Just off a few shows here in Ireland with the lovely Erin McKeown.  The best of the times, I probably couldn’t really write about here, under some kind of confidentiality agreement for the kinds of jokes that slip our mouths at 3 in the morning and in freezing cold dressing rooms, but let’s just say the girl makes me hold my gut laughing.  We were both still jet-lagged when we took the bus from Cork to Limerick, and passed out in that full on no dreams jet-lag kind of state.  Luckily someone woke her up and so I woke up to her in my face saying “You have to wake up!

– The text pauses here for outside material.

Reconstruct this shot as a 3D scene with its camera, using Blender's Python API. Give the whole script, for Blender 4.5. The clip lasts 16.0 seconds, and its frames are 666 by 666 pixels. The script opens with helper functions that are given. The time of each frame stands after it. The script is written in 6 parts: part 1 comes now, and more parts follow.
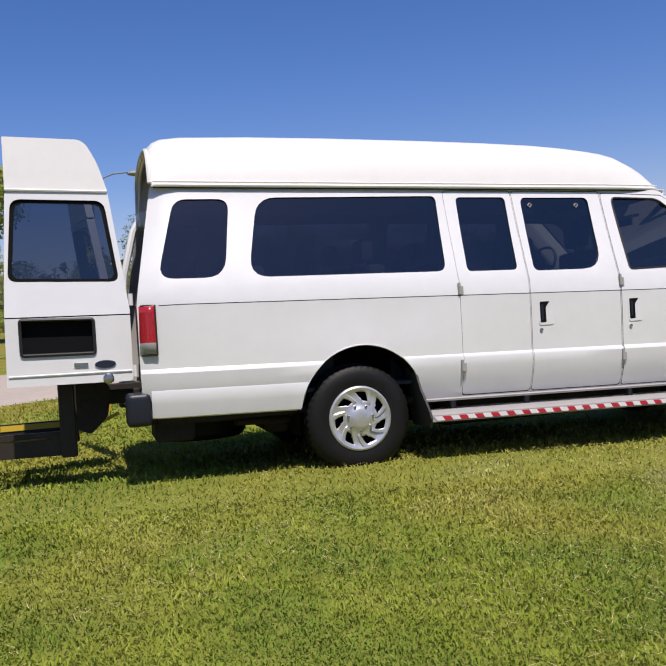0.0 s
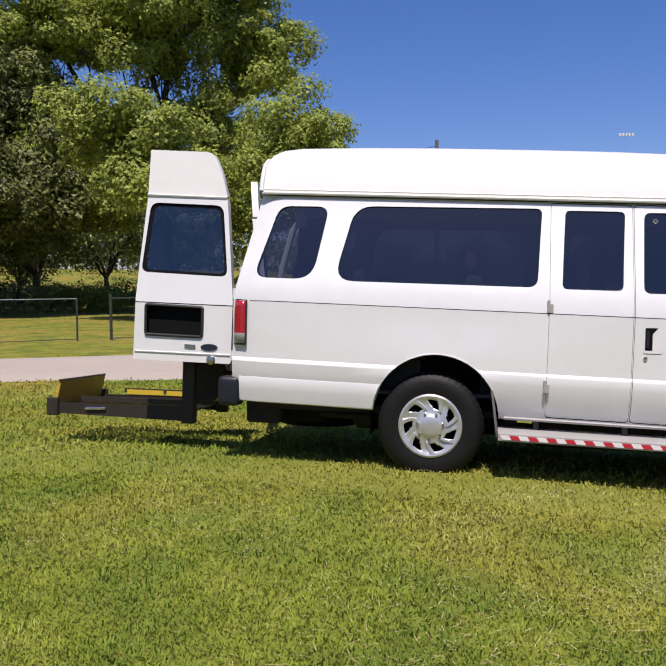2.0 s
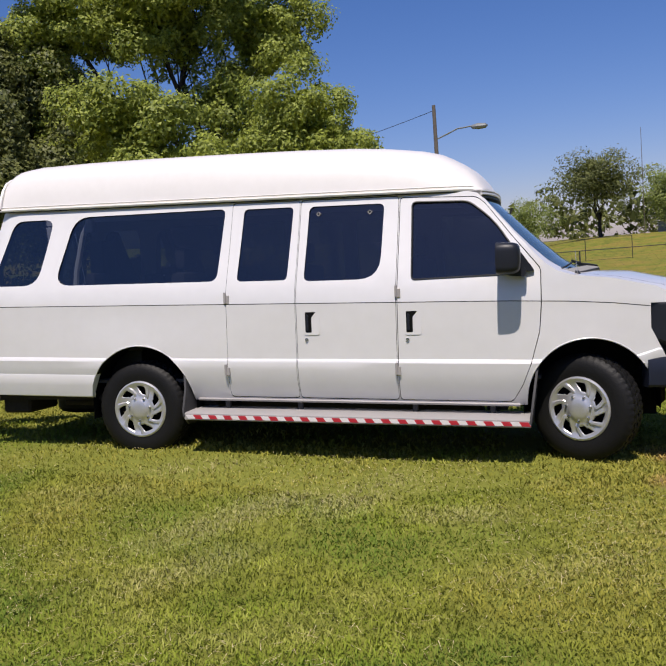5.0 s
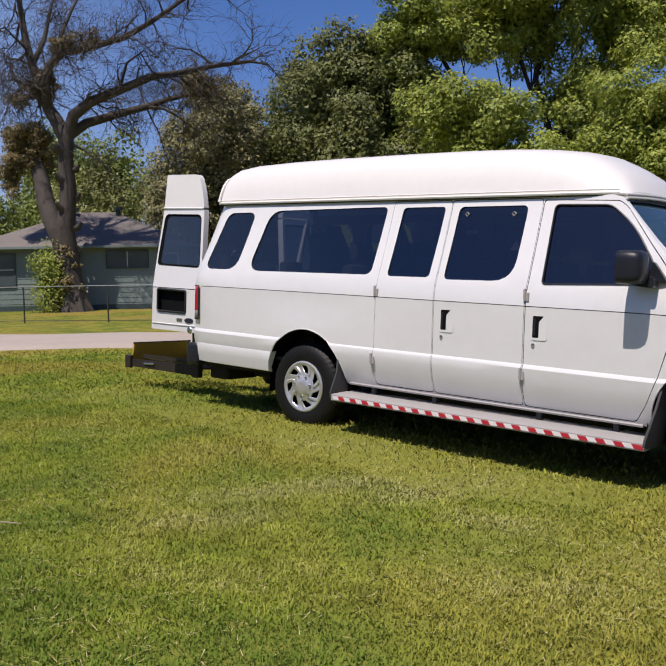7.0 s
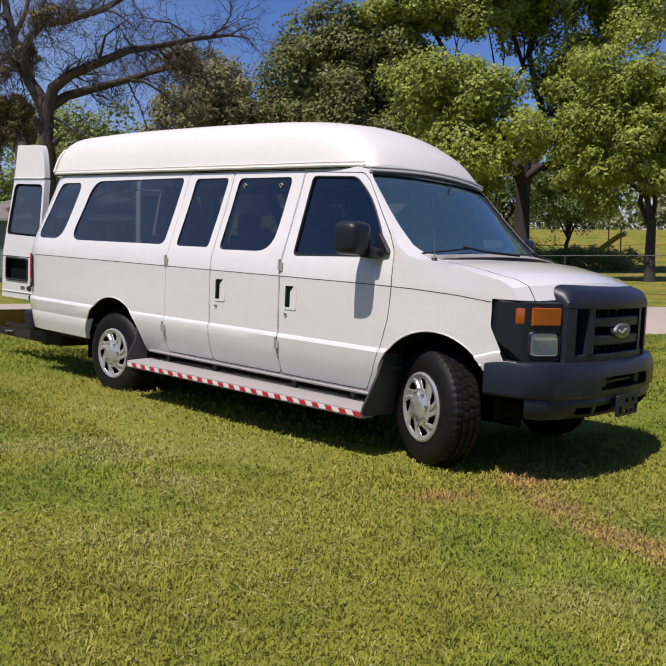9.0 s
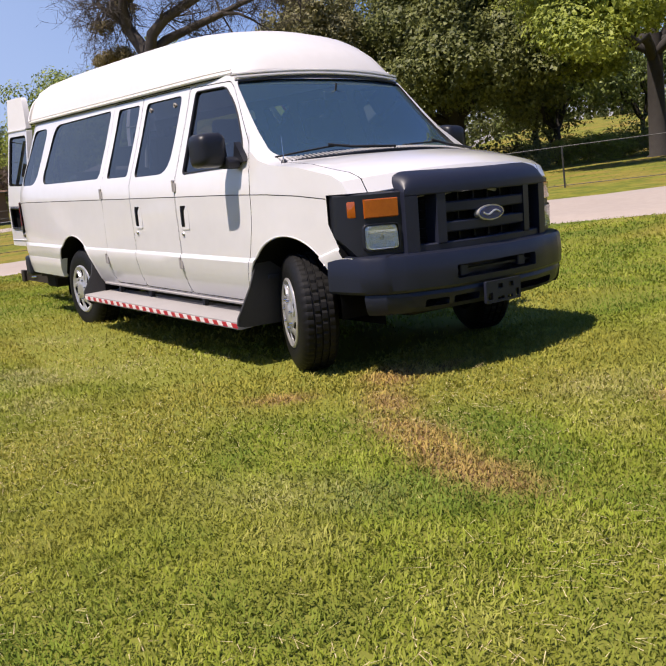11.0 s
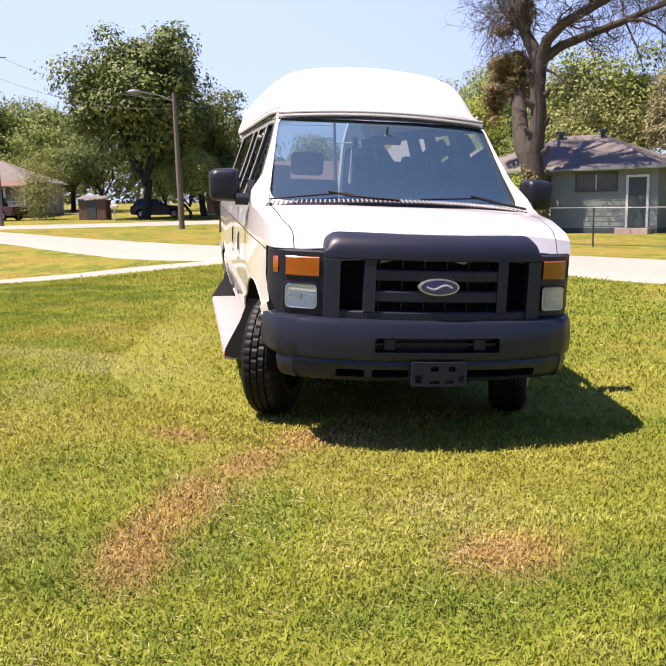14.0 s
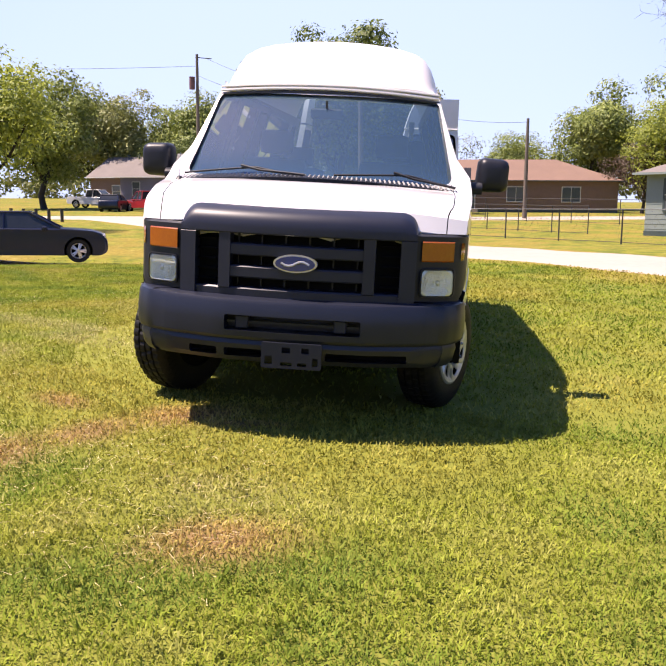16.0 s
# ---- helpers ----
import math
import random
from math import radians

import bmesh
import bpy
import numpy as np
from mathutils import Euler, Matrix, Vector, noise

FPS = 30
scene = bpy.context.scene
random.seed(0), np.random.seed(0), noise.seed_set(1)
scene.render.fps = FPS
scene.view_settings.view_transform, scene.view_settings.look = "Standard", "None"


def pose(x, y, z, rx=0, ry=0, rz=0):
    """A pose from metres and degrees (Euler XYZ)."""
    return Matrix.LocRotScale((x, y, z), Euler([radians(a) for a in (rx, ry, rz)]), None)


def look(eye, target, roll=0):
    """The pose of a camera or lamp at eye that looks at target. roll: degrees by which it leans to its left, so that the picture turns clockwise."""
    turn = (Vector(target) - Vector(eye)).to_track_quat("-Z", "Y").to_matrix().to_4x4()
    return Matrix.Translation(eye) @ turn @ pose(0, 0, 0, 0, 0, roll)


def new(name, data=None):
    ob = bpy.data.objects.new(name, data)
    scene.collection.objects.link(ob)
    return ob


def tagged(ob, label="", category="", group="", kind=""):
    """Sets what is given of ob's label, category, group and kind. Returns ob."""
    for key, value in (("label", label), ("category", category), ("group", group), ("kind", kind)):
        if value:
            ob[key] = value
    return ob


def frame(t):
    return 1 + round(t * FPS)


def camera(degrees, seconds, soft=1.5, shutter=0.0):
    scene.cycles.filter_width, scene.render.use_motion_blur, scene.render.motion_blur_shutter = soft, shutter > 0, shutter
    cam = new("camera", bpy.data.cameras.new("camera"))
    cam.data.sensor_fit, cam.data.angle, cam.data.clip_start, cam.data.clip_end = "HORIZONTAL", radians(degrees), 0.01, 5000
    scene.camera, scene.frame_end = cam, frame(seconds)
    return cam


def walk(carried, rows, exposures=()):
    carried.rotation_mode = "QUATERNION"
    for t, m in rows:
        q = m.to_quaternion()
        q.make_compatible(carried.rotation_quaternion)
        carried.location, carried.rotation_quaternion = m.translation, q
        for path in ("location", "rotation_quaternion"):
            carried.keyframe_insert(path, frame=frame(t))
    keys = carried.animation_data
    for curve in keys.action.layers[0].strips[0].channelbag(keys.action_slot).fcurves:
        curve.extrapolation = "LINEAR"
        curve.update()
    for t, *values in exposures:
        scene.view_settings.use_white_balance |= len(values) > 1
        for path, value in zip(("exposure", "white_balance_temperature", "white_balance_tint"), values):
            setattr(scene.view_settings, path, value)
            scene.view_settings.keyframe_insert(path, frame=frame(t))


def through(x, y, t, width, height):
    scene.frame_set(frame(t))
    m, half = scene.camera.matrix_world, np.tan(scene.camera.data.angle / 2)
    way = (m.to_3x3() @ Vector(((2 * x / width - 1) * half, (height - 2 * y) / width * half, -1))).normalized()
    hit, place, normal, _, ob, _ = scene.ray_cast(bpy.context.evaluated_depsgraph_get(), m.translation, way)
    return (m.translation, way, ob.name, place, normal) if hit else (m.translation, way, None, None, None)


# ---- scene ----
cam = camera(43.2, 16.0)
# the van's own frame stands askew on the sloping lawn: this turns it upright
TILT = Vector((-0.026, -0.045, 1.0)).rotation_difference(Vector((0, 0, 1))).to_matrix().to_4x4()
PATH = [
    (0, (-1.804, -6.658, 1.057), (-1.251, -4.736, 1.04), -3.6),
    (0.5, (-1.229, -6.832, 1.059), (-1.002, -4.845, 1.057), -2.8),
    (1, (-0.726, -6.902, 1.077), (-0.782, -4.903, 1.076), 1.3),
    (1.5, (-0.219, -6.981, 1.101), (-0.487, -4.999, 1.088), 1.2),
    (2, (0.307, -7.071, 1.133), (-0.028, -5.099, 1.103), 1.6),
    (2.5, (0.837, -7.101, 1.159), (0.487, -5.133, 1.105), 2.1),
    (3, (1.391, -7.211, 1.168), (1.046, -5.243, 1.096), 2.0),
    (3.5, (1.9, -7.257, 1.185), (1.655, -5.274, 1.096), 1.9),
    (3.7, (2.101, -7.257, 1.209), (1.87, -5.273, 1.113), 1.8),
    (5.8, (4.005, -6.958, 1.347), (3.029, -5.214, 1.254), -2.9),
    (6, (4.143, -6.889, 1.322), (3.04, -5.223, 1.237), -2.2),
    (6.5, (4.496, -6.757, 1.305), (3.24, -5.203, 1.212), -0.9),
    (7, (5.007, -6.622, 1.292), (3.736, -5.081, 1.183), 1.7),
    (7.5, (5.454, -6.322, 1.278), (4.187, -4.78, 1.152), 2.0),
    (8, (5.849, -6.068, 1.291), (4.588, -4.521, 1.16), 2.6),
    (8.5, (6.222, -5.771, 1.302), (4.939, -4.243, 1.155), 2.6),
    (9, (6.609, -5.463, 1.306), (5.302, -3.959, 1.141), 2.5),
    (9.5, (7.04, -5.15, 1.205), (5.631, -3.744, 1.009), -3.0),
    (10, (7.36, -4.781, 1.122), (5.91, -3.421, 0.902), -7.3),
    (10.2, (7.468, -4.624, 1.124), (6.003, -3.286, 0.869), -7.5),
    (12.3, (8.569, -2.985, 1.374), (6.843, -2.068, 0.95), 0.2),
    (12.5, (8.608, -2.796, 1.396), (6.854, -1.928, 0.979), -0.0),
    (13, (8.77, -2.345, 1.429), (6.951, -1.601, 1.057), 0.9),
    (13.5, (8.865, -1.886, 1.426), (6.964, -1.389, 1.057), 1.0),
    (14, (8.936, -1.408, 1.453), (6.994, -1.061, 1.123), 1.9),
    (14.5, (8.962, -0.912, 1.428), (6.996, -0.782, 1.088), 1.3),
    (15, (8.961, -0.429, 1.408), (6.989, -0.365, 1.081), 3.6),
    (15.5, (8.955, 0.044, 1.405), (6.983, 0.02, 1.075), 3.4),
    (16, (8.825, 0.525, 1.377), (6.861, 0.389, 1.026), 2.9),
]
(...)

Now!”

We saw a brilliant band on after us in Cork called Mumford & Sons.  Jesus, they were fantastic.  Kind of like Arcade Fire or something, but really on fire, I mean not really, but almost.

The past few days while my friends were out at work I’ve walked around Dublin in the rain, just so happy to see the place and the people.  I stopped on the canal to look at the Swans and then on some unspoken cue they all began to swim towards me.  I was laughing out loud to myself.  Clearly they thought food would be involved.  I didn’t want to be cruel, so I started walking away, but they were swimming along side, following me.  Then for the craic, I stopped again, I couldn’t help it.  They were undeterred, but I still had no food.

Saw Ron Sexsmith at Whelan’s on Thursday, oh my goodness.  I felt like I learned something about love listening to that man sing and play.

Tied up Halloween by walking around looking at costumes and then watching a few episodes of Father Ted.

New songs are in progress.  It’s strange the in-between stages, where you don’t really know yet what you’re going to say or how it will sound to people.  They’re piling up.  Got about 30 of ‘em now.  My psychic says they’ll all go to some use.  But I think I’ve got a few more to write before recording.

Tonight we’re off to see my old mate Luka Bloom at Vicar Street.  I can’t wait.

As I type this, someone’s on American Idol in the background singing an overwrought version of Time after Time.  I wish our culture didn’t make us so judgmental about everything.  It’s hard to know what the think these days.